You may ask what a certificate in collision analysis means to you and the treating physician. Lets start by looking at the term collision analysis. As of February 1999 the US Department of Transportation has recommended that the term "accident reconstruction" be replaced by the term "collision analysis". It was the DOT’s opinion that it more accurately defines what it is done when investigating motor vehicle collisions. The word "accident" has synonyms like coincidence, fluke and misfortune which would not be completely accurate in describing the collision event. On the other hand, synonyms such as hit, impact, crackup, crash and wreck are used for collision. Obviously, the term collision is most appropriate to describe what it is that is being assessed. Now lets look at the word reconstruction vs. Analysis. Reconstruction of a collision while important is nothing more than piecing together the facts available and applying some formulas. The integration of the reconstruction data into a opinion and theory is more appropriately termed an analysis. Using this logic one could appreciate why the DOT has opined that collision analysis is the proper terminology to be used when doing what was previously called accident reconstruction.
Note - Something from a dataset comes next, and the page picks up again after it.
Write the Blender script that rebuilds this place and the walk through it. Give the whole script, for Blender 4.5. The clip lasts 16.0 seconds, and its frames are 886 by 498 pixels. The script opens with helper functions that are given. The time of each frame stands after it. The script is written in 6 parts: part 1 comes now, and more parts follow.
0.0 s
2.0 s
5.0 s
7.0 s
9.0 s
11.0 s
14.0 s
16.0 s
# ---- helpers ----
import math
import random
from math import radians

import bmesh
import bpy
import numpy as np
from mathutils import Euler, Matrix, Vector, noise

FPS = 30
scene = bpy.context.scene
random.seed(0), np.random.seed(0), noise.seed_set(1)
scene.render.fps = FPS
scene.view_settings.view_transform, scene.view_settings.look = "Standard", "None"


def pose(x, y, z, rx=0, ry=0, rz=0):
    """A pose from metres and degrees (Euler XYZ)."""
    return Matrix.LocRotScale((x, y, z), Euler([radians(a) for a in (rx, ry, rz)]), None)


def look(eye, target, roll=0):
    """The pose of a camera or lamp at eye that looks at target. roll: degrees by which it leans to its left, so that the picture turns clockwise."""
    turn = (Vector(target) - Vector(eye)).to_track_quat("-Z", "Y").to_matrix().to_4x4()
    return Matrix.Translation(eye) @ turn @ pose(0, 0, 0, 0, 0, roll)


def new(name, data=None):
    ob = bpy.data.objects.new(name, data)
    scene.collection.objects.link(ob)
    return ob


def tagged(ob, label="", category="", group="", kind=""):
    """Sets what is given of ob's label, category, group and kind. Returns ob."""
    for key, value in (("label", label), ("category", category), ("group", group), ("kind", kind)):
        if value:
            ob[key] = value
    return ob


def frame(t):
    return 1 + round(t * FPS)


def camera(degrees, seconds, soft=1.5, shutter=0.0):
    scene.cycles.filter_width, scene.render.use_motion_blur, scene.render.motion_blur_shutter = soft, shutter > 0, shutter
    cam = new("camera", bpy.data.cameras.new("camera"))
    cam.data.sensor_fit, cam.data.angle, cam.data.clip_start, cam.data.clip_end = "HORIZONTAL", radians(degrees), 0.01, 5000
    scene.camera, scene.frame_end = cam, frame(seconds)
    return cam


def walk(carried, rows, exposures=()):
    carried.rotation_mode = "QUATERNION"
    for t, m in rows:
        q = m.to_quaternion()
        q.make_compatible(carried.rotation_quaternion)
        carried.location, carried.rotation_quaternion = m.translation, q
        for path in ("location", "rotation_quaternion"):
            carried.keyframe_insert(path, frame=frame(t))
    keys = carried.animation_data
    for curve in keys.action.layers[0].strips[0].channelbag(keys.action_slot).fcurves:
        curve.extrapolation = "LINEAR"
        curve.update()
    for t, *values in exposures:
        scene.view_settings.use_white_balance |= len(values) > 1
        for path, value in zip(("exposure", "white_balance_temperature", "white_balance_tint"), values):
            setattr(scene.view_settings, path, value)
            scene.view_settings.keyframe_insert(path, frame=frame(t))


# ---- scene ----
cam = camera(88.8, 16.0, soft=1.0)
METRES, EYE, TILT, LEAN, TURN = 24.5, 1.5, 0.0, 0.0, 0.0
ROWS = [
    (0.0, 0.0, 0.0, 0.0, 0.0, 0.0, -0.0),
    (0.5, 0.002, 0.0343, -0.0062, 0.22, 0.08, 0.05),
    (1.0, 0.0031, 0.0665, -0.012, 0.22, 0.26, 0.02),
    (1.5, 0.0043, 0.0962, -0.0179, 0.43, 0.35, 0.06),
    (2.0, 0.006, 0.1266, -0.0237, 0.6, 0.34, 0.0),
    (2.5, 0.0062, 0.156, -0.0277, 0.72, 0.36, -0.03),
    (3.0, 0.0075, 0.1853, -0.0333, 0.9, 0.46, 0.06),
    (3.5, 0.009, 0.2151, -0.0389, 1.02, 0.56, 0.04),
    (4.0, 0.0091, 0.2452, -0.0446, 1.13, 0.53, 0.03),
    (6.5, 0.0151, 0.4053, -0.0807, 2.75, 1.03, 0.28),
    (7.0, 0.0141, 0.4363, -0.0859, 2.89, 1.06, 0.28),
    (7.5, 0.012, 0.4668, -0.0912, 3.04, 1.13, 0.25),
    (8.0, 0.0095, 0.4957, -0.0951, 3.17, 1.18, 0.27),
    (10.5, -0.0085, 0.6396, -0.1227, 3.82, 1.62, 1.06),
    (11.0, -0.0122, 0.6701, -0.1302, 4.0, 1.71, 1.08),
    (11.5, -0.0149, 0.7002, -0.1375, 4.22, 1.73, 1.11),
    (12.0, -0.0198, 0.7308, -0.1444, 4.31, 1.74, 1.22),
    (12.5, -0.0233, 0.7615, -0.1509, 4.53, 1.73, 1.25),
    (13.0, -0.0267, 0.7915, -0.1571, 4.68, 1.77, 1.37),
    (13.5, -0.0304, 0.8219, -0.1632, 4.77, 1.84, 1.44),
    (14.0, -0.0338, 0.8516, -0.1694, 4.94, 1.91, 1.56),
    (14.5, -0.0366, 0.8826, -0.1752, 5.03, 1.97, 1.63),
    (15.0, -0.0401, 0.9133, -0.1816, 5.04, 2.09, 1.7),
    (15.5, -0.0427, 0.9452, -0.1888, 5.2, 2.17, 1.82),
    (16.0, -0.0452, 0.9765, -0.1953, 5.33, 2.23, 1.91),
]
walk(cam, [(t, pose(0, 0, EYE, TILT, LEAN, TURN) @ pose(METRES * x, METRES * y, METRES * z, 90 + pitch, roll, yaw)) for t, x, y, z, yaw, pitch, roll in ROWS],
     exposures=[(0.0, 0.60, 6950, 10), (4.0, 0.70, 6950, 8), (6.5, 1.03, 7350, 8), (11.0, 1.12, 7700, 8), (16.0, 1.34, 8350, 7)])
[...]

Back to how this affects you, your clients and your doctors. Since collision analysis is more a broad description it would make sense that the collision analyst have a broader or more diverse level of expertise from which to draw opinion. An accident reconstructionist does not have any medical or biomechanics training and therefore cannot properly discuss the effects of the collision on your client. Even if the expert is also a biomechanist they do not have the training in pathology and diagnosis to discuss tissue repair issues and the effects of structural and systemic diseases which may come into play with real world case management. The only specialist who can integrate these factors is a physician who has post graduate training in biomechanics and collision analysis. This is where the chiropractic physicians at Shaw Chiropractic can most assist you and your clients in motor vehicle collision injuries.